While I’ve read and really appreciate Tom Limoncelli‘s Time Management for System Administrators, the current state of my life (mainly that it’s split between work, personal projects, a freelance client, administering the systems of a the ambulance corps and real people, and that my “work day” is whenever I’m awake) has prevented me from really implementing most of the advice. However, I do try to be as productive as I can.
Without getting into details, a few weeks ago, $WORK suffered a major electrical failure that required everything in the data center to be powered down. This happened around 10:30 AM, and the majority of groups simply powered down their machines and left, planning to return around 2 AM (the estimated power restoration time). After getting our machines down and stopping for pizza, I remembered how much of a pain it was to work in the racks bringing everything down. While my group only has two racks, we’ve had a lot of changeover lately, and the cabling had gotten quote messy. Noting this, I mentioned it to my two higher-ups, remembering that we had a stock of assorted length patch cables. We were able to make an “emergency” run to our cable vendor and pick up a box of 1- 2- and 3-foot power cables.
While everyone else was home or in their offices dodging the pieces of falling sky (everything was down including VoIP and mail), we were the only group getting real productive work done in the data center. The power failure, rather than a catastrophic event, was a great opportunity - the only time we could pull every cable in a production rack and re-do all power and patches.

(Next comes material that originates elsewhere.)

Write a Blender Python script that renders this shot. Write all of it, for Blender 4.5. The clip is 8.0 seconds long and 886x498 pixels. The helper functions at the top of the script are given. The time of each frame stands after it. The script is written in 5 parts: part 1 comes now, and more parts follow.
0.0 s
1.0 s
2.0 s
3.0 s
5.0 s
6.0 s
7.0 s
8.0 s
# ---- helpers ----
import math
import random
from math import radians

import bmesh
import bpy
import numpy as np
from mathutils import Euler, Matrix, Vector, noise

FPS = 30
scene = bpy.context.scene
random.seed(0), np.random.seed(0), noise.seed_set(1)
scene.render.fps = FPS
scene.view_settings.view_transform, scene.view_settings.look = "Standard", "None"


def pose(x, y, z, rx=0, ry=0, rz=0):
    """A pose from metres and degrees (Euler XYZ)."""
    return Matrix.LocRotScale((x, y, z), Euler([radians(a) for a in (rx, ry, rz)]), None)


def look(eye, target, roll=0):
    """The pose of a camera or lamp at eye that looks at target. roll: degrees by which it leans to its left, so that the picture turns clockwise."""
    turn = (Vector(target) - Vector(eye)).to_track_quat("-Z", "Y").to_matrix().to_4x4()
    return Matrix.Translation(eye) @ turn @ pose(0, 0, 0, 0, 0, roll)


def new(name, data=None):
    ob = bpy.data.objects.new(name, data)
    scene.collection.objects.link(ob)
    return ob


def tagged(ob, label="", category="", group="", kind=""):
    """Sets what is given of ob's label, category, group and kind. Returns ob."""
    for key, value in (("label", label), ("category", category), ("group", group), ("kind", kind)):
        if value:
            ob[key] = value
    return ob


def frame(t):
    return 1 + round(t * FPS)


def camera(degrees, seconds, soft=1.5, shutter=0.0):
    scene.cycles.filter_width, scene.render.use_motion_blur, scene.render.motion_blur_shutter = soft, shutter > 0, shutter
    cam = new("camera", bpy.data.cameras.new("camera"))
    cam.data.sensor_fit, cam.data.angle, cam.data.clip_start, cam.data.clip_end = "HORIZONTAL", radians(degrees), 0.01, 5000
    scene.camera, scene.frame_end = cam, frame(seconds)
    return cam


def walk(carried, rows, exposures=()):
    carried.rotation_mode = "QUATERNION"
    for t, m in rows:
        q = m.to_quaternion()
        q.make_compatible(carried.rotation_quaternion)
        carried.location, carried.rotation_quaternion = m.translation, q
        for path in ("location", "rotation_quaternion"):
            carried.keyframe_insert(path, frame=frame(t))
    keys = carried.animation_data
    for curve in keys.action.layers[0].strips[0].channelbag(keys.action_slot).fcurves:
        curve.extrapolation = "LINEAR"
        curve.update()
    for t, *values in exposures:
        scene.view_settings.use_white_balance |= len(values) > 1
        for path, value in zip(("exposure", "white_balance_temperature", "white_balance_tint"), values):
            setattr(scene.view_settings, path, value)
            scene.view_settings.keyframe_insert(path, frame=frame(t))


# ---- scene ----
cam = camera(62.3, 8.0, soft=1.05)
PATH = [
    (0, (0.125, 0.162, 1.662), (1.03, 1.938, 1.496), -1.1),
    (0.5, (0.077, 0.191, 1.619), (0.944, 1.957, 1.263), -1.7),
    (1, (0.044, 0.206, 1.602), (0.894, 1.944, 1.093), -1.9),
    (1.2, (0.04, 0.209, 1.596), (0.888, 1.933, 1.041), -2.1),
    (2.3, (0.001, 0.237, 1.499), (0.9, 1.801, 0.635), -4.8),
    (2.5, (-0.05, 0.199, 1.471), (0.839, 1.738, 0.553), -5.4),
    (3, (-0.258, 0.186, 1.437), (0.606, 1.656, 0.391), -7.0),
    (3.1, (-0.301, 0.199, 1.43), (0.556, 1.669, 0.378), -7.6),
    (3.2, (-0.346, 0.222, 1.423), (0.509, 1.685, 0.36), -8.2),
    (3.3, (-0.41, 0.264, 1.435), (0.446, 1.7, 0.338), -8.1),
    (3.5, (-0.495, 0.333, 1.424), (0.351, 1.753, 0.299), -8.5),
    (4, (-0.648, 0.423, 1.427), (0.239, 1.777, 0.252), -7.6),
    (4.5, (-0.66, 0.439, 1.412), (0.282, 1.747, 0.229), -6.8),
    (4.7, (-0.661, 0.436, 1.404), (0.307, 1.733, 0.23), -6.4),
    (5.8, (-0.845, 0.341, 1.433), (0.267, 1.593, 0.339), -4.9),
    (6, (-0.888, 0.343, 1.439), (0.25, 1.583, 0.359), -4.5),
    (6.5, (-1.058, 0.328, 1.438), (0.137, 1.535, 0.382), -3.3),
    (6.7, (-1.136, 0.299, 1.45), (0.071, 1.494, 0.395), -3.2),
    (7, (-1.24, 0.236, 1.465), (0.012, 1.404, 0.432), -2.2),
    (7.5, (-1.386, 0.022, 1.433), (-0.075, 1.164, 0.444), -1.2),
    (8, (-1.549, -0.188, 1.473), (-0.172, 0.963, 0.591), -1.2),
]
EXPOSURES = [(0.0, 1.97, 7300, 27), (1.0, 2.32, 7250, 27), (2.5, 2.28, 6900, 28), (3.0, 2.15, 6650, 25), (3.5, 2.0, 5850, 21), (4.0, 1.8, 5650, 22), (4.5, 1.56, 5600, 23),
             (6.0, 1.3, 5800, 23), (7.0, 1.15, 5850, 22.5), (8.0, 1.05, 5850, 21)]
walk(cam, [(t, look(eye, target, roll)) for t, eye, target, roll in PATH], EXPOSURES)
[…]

So, here’s my SA tip for the day - everyone has some big projects that they’d like to do, require downtime, but aren’t critical enough to schedule something. So, keep a list of these and have the parts on hand. Whether it’s a “just in case” hardware swap-out, re-patching, or anything else, eventually you (depending on the environment that you work in) might have one of those times when the solution to the problem is out of your hands and there’s nothing else to do. Use this time productively.